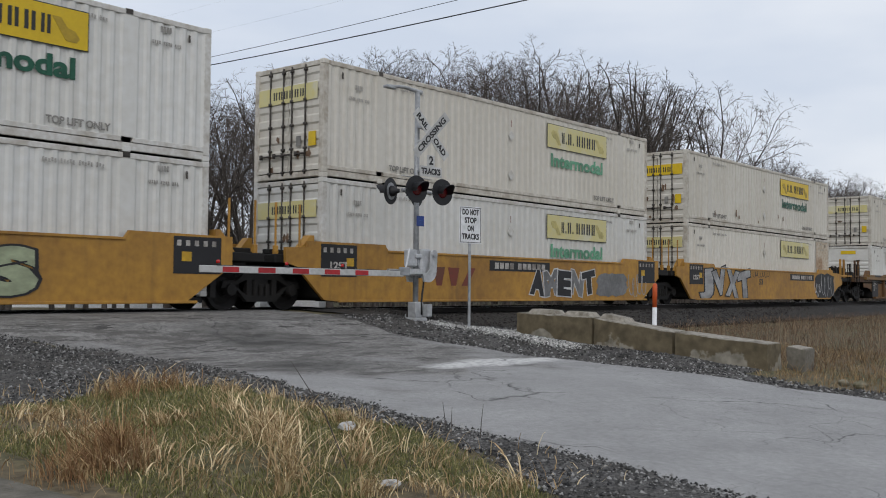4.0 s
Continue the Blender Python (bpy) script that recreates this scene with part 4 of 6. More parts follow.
RUSTTRIM = surface("worn_ochre_rib_paint", (0.16, 0.084, 0.034), 0.65, dark=(0.08, 0.044, 0.024), light=(0.2, 0.115, 0.05), scale=3, fine=30, streak=0.35, streak_colour=(0.07, 0.04, 0.022))
OCHRETRIM = surface("bright_ochre_rib_paint", (0.2, 0.11, 0.033), 0.6, dark=(0.12, 0.065, 0.024), scale=3, fine=30, streak=0.3, streak_colour=(0.12, 0.07, 0.03))


def end_steps(car, x, paint, out):
    """Ladder of the car's end: two stiles and rungs."""
    def build(s):
        for dx in (-0.19, 0.19):
            s.tube([(dx, 0, 0.55), (dx, 0, 2.05)], 0.018, 6)
        for z in (0.6, 0.9, 1.2, 1.5, 1.8, 2.02):
            s.tube([(-0.19, 0, z), (0.19, 0, z)], 0.014, 5)
    part("ladder", made(("ladder", paint.name), paint, build), car, "", (x, -1.42, 0))


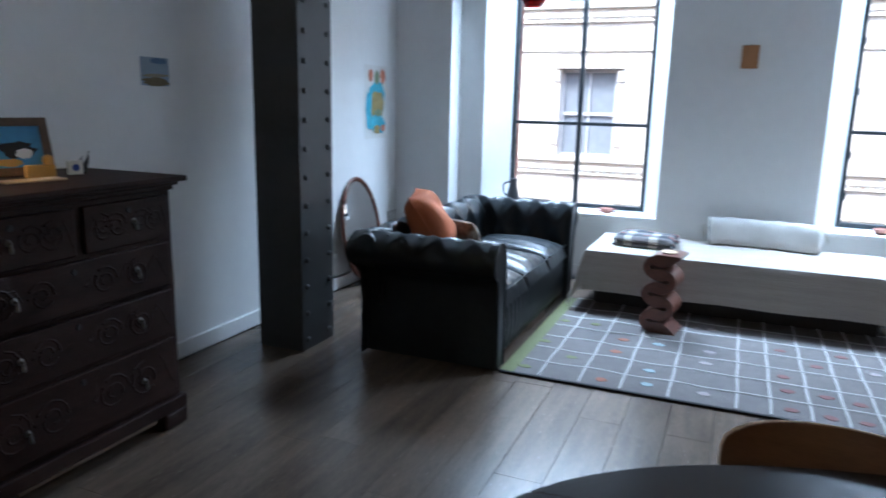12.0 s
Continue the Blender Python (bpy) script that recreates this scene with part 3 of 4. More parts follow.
def roll_sheet(length, n_len, buttons, plain_from=0.62, inset=0.0):
    """A rolled, deep-buttoned upholstery side along +x; its outside is at y = 0 and its inside towards +y."""
    line = smooth_line([(0.19, 0.30), (0.185, 0.46), (0.185, 0.57), (0.155, 0.655), (0.095, 0.69), (0.028, 0.665), (-0.008, 0.595), (0.012, 0.53), (0.06, 0.485), (0.082, 0.4), (0.086, 0.014)], 46)
    def fn(u, v):
        i = min(46, round(v * 46))
        p = line[i]
        d = (line[min(i + 1, 46)] - line[max(i - 1, 0)]).normalized()
        nrm = Vector((d.y, -d.x))
        q = 0.0
        if v < plain_from:
            a, b = u * buttons, v / plain_from * 4.0
            q = 0.028 * (abs(math.sin(math.pi * (a + b) * 0.5)) * abs(math.sin(math.pi * (a - b) * 0.5))) ** 0.8 - 0.012
            q *= min(1, (plain_from - v) * 12)
        off = inset * max(0.0, min(1.0, (v - 0.72) / 0.1))
        return (off + u * (length - off), p.x - nrm.x * q, p.y - nrm.y * q)
    return sheet(fn, n_len, 46, 0.0)


def sofa():
    t = thing("chesterfield_sofa", "black buttoned leather chesterfield sofa with rolled arms", "sofa")
    x0, x1, y0, y1 = 0.625, 1.46, 4.165, 6.06
    part("arm", moved(roll_sheet(x1 - x0, 80, 8, inset=0.08), pose(x0, y0, 0)), LEATHER, t, smooth=True)
    part("arm", moved(roll_sheet(x1 - x0, 80, 8, inset=0.08), Matrix.Translation((x0, y1, 0)) @ Matrix.Diagonal((1, -1, 1, 1))), LEATHER, t, smooth=True)
    part("backrest", moved(roll_sheet(y1 - y0 - 0.02, 160, 16), Matrix.Translation((x0, y1 - 0.01, 0)) @ pose(0, 0, 0, 0, 0, -90)), LEATHER, t, smooth=True)
    scroll = smooth_line([(0.19, 0.014), (0.19, 0.3), (0.186, 0.57), (0.155, 0.655), (0.095, 0.69), (0.028, 0.665), (-0.008, 0.595), (0.012, 0.53), (0.06, 0.485), (0.082, 0.3), (0.086, 0.014)], 44)
    for m in (Matrix.Translation((x1, y0, 0)), Matrix.Translation((x1, y1, 0)) @ Matrix.Diagonal((1, -1, 1, 1))):
        bm = bmesh.new()
        a = [bm.verts.new((0.012, p.x, p.y)) for p in scroll]
        b = [bm.verts.new((-0.03, p.x, p.y)) for p in scroll]
        bm.faces.new(a)
        for k in range(len(a)):
            bm.faces.new((a[k - 1], a[k], b[k], b[k - 1]))
        part("arm_front", moved(bm, m), LEATHER, t)
        part("piping", moved(tube([(0.012, p.x, p.y) for p in scroll], 0.007, 6), m), LEATHER, t, "raised leather piping", True)
    part("back_panel", box(x0 + 0.09, y0 + 0.095, 0.03, x0 + 0.11, y1 - 0.095, 0.5), LEATHER, t)
    part("seat_base", box(x0 + 0.11, y0 + 0.095, 0.03, x1 - 0.04, y1 - 0.095, 0.31, 0.01), LEATHER, t)
    part("front_rail", moved(sheet(lambda u, v: (0.022 * abs(math.sin(math.pi * 20 * u)) ** 0.5 * math.sin(math.pi * v) ** 0.4, u * (y1 - y0 - 0.38), 0.03 + 0.28 * v), 200, 10), pose(x1 - 0.035, y0 + 0.19, 0)), LEATHER, t, smooth=True)
    w = (y1 - y0 - 0.38) / 3
    for k in range(3):
        ya = y0 + 0.19 + k * w
        def puff(u, v, ya=ya, k=k):
            e = (1 - (2 * u - 1) ** 8) * (1 - (2 * v - 1) ** 8)
            wr = 0.008 * math.sin(7 * u + 11 * v + k) * math.sin(17 * v + 3 * k) * e
            return (x0 + 0.19 + u * (x1 - x0 - 0.19), ya + 0.004 + v * (w - 0.008), 0.31 + (0.115 + 0.045 * math.sin(math.pi * u) * math.sin(math.pi * v) + wr) * e**0.35)
        c = part("seat_cushion", sheet(puff, 24, 24), LEATHER, t, smooth=True)
        part("piping", tube([(x1 - 0.012, ya + 0.02, 0.40), (x1 - 0.004, ya + w / 2, 0.408), (x1 - 0.012, ya + w - 0.02, 0.40)], 0.006, 6), LEATHER, c, smooth=True)
    me = None
    for yy, sgn in ((y0, 1), (y1, -1)):
        for k in range(8):
            for dy, z in ((0.155, 0.648), (0.06, 0.68)):
                bm = lathe([(0.009, 0), (0.008, 0.004), (0.003, 0.006)], 8)
                if me is None:
                    ob = part("button", bm, LEATHER, t, smooth=True)
                    me = ob.data
                else:
                    bm.free()
                    ob = new("button", me)
                    ob.parent = t
                ob.matrix_basis = pose(x0 + 0.12 + k * 0.1, yy + sgn * dy, z)
    for x in (x0 + 0.14, x1 - 0.08):
        for y in (y0 + 0.13, y1 - 0.13):
            part("foot", lathe([(0.012, 0), (0.022, 0.01), (0.022, 0.03), (0.028, 0.036), (0.028, 0.06)], 14, (x, y, 0)), BED_DARK, t, smooth=True)


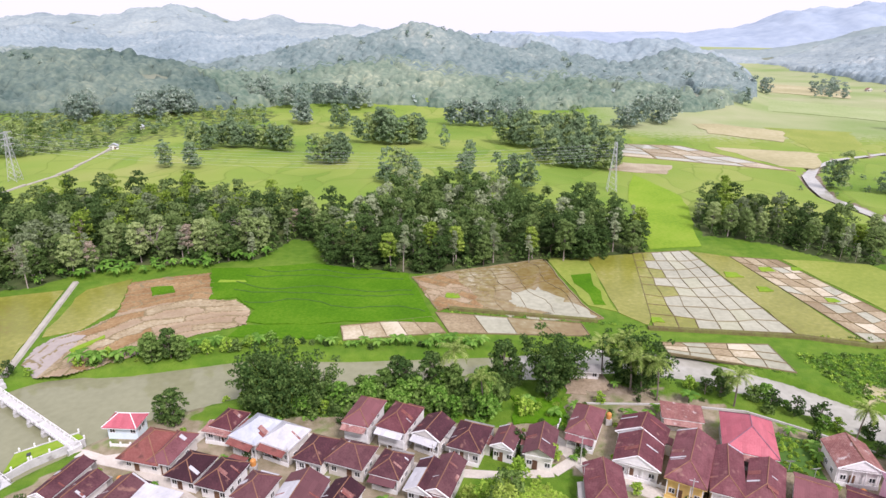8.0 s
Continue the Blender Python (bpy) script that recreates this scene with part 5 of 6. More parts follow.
lamp_post(-80.5, 130.0)
for bx_, by_ in ((-79.6, 129.6), (-77.8, 131.2)):
    b_ = empty("signboard", pose(bx_, by_, land_at(bx_, by_), 0, 0, -30), "blank white signboard on two legs by the sluice lawn", "sign", "white signboards")
    part("board", boxes((-0.9, 0.9, -0.03, 0.03, 1.0, 2.1)), TRIM_WHITE, b_)
    for s in (-0.7, 0.7):
        part("leg", boxes((s - 0.04, s + 0.04, 0.03, 0.10, -0.3, 2.0)), STEEL, b_)


# ---- pylons and lines ----
def pylon(x, y, height, turn):
    z = land_at(x, y)
    root = empty("pylon", pose(x, y, z, 0, 0, turn), "grey steel lattice power pylon behind the grove", "pylon", "power pylons")
    bm = bmesh.new()

    def half(q):
        return 1.9 * (1 - q) ** 1.2 + 0.5
    n = 9
    for k in range(n):
        q0, q1 = k / n, (k + 1) / n
        z0, z1, a, b = q0 * height, q1 * height, half(q0), half(q1)
        for sx, sy in ((1, 1), (1, -1), (-1, -1), (-1, 1)):
            tube(bm, (sx * a, sy * a, z0), (sx * b, sy * b, z1), 0.11, 0.11, 4)
            tx, ty = (sx, -sy) if sx == sy else (-sx, sy)
            tube(bm, (sx * a, sy * a, z0), (tx * b, ty * b, z1), 0.06, 0.06, 3)
            tube(bm, (tx * a, ty * a, z0), (sx * b, sy * b, z1), 0.06, 0.06, 3)
    part("mast", bm, STEEL, root)
    for zz in (0.98, 0.86, 0.74):
        bm = bmesh.new()
        for s in (-1, 1):
            tube(bm, (0, 0, zz * height + 0.6), (s * 4.2, 0, zz * height), 0.12, 0.08, 4)
            tube(bm, (0, 0, zz * height - 0.3), (s * 4.2, 0, zz * height), 0.12, 0.08, 4)
            tube(bm, (s * 4.2, 0, zz * height), (s * 4.2, 0, zz * height - 1.2), 0.08, 0.08, 4)
        part("crossarm", bm, STEEL, root)
    return Vector((x, y, z)), turn


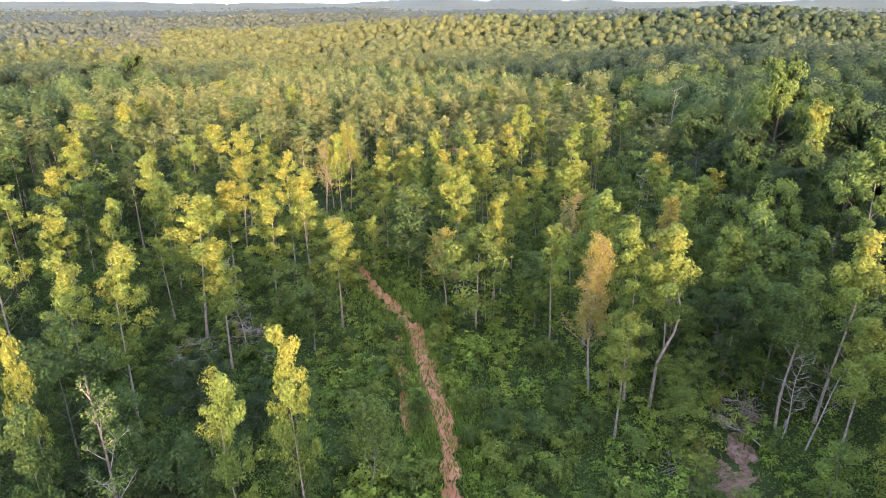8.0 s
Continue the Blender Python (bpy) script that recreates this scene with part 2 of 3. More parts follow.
def stem_pieces(rng, kind, h, plan, thick, lean):
    """The trunk, and the limbs that reach to the clumps."""
    t = np.linspace(0, 1, 9)
    bow = rng.uniform(-1, 1, 2) * lean
    line = np.stack([bow[0] * np.sin(t * 2.6) * t, bow[1] * np.sin(t * 2.2) * t, t * h * (0.97 if kind == "poplar" else 0.75)], 1)
    trunk = tube(line, thick * (1 - 0.86 * t) * (1 + 0.5 * np.exp(-t * 16)), 7)
    limbs = []
    for x, y, z, r in plan[:: {"poplar": 3, "oak": 3, "broad": 2, "shrub": 4}[kind]]:
        top = np.array((x, y, z))
        far = math.hypot(x, y)
        z0 = max(0.15 * h, min(line[-1, 2] * 0.95, z - far * (1.0 if kind == "poplar" else 0.75) - 0.3))
        k = np.interp(z0, line[:, 2], np.arange(9))
        a = np.array([np.interp(k, np.arange(9), line[:, c]) for c in range(3)])
        s = np.linspace(0, 1, 3)[:, None]
        p = a + (top - a) * s + np.array((0, 0, 0.12)) * far * np.sin(s * math.pi) * -1
        w = thick * (0.20 if kind != "oak" else 0.27) * (1 - 0.5 * z0 / h)
        limbs.append(tube(p, [w, w * 0.65, w * 0.25], 3))
    return trunk, joined(limbs)


TONES = dict(dark=0.04, green=0.235, fresh=0.39, lime=0.53, yellow=0.565, gold=0.65, tan=0.82)
SHAPES, MESHES = {}, {}


def shape(kind, variant, fine):
    key = (kind, variant, fine)
    if key not in SHAPES:
        rng = np.random.default_rng(variant * 17 + {"poplar": 1, "oak": 2, "broad": 3, "shrub": 4}[kind] * 101)
        h, plan = clump_plan(rng, kind)
        per, size, corners = {"poplar": ((38, 0.28, 3), (66, 0.22, 3), (112, 0.16, 3)), "oak": ((72, 0.36, 3), (100, 0.30, 3), (120, 0.26, 3)),
                              "broad": ((34, 0.32, 3), (74, 0.23, 3), (130, 0.165, 3)), "shrub": ((26, 0.23, 3), (46, 0.17, 3), (70, 0.13, 3))}[kind][fine]
        crown = crown_leaves(rng, plan, per, size, corners)
        body = lobed_crown(rng, plan[plan[:, 2] > 4] * (1, 1, 1, 0.45 if kind == "oak" else 0.35), 3, 0.05) if kind in ("oak", "broad") else None
        thick = {"poplar": 0.10, "oak": 0.28, "broad": 0.085, "shrub": 0.025}[kind]
        trunk, limbs = stem_pieces(rng, kind, h, plan, thick, 0.5 if kind != "shrub" else 0.1)
        SHAPES[key] = h, crown, body, trunk, limbs
    return SHAPES[key]


def tree_meshes(kind, variant, fine, tone, bark):
    key = (kind, variant, fine, tone, bark.name)
    if key not in MESHES:
        h, crown, body, trunk, limbs = shape(kind, variant, fine)
        spots = crown[0][::3] if body is None else np.concatenate([crown[0][::3], body[0]])
        patch = np.array([noise.noise(Vector((c[0] * 0.45, c[1] * 0.45, c[2] * 0.45 + variant * 9))) for c in spots])
        # poplar tops yellower, lower leaves greener: the sun's shade line put into colour
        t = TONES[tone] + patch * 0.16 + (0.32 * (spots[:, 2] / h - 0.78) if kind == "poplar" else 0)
        n, verts, faces = len(crown[1]), *crown
        # inner shell toned darker: shade inside the crown put into its colour
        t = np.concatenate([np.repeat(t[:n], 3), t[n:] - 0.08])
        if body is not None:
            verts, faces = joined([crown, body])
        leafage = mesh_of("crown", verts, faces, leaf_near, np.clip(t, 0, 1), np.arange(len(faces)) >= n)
        MESHES[key] = (leafage, mesh_of("trunk", *trunk, bark), mesh_of("limbs", *limbs, bark))
    return MESHES[key]


LOOKS = dict(dark="dark green", green="deep green", fresh="fresh green", lime="yellow-green", yellow="golden yellow", gold="deep golden", tan="tan and russet")
KINDS = dict(poplar=("poplar_tree", "slender poplar with a pale trunk and {} leaves", "tree", "poplars of the young stand"),
             oak=("oak_tree", "broad oak with a rounded crown of {} leaves", "tree", "oaks of the old wood"),
             broad=("young_tree", "young broadleaf tree with a loose crown of {} leaves", "tree", "young trees of the understorey"),
             shrub=("shrub", "leafy shrub of {} leaves on the forest floor", "shrub", "shrubs of the clearing"))
PLACED = []
TURNS = np.random.default_rng(77)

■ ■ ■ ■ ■

Given problem
Write out exactly the lines from the one with "4. More parts follow." through the one with "return sheet(fn, n_len, 46, 0.0)", including both, and no others.

The completed task
Continue the Blender Python (bpy) script that recreates this scene with part 3 of 4. More parts follow.
def roll_sheet(length, n_len, buttons, plain_from=0.62, inset=0.0):
    """A rolled, deep-buttoned upholstery side along +x; its outside is at y = 0 and its inside towards +y."""
    line = smooth_line([(0.19, 0.30), (0.185, 0.46), (0.185, 0.57), (0.155, 0.655), (0.095, 0.69), (0.028, 0.665), (-0.008, 0.595), (0.012, 0.53), (0.06, 0.485), (0.082, 0.4), (0.086, 0.014)], 46)
    def fn(u, v):
        i = min(46, round(v * 46))
        p = line[i]
        d = (line[min(i + 1, 46)] - line[max(i - 1, 0)]).normalized()
        nrm = Vector((d.y, -d.x))
        q = 0.0
        if v < plain_from:
            a, b = u * buttons, v / plain_from * 4.0
            q = 0.028 * (abs(math.sin(math.pi * (a + b) * 0.5)) * abs(math.sin(math.pi * (a - b) * 0.5))) ** 0.8 - 0.012
            q *= min(1, (plain_from - v) * 12)
        off = inset * max(0.0, min(1.0, (v - 0.72) / 0.1))
        return (off + u * (length - off), p.x - nrm.x * q, p.y - nrm.y * q)
    return sheet(fn, n_len, 46, 0.0)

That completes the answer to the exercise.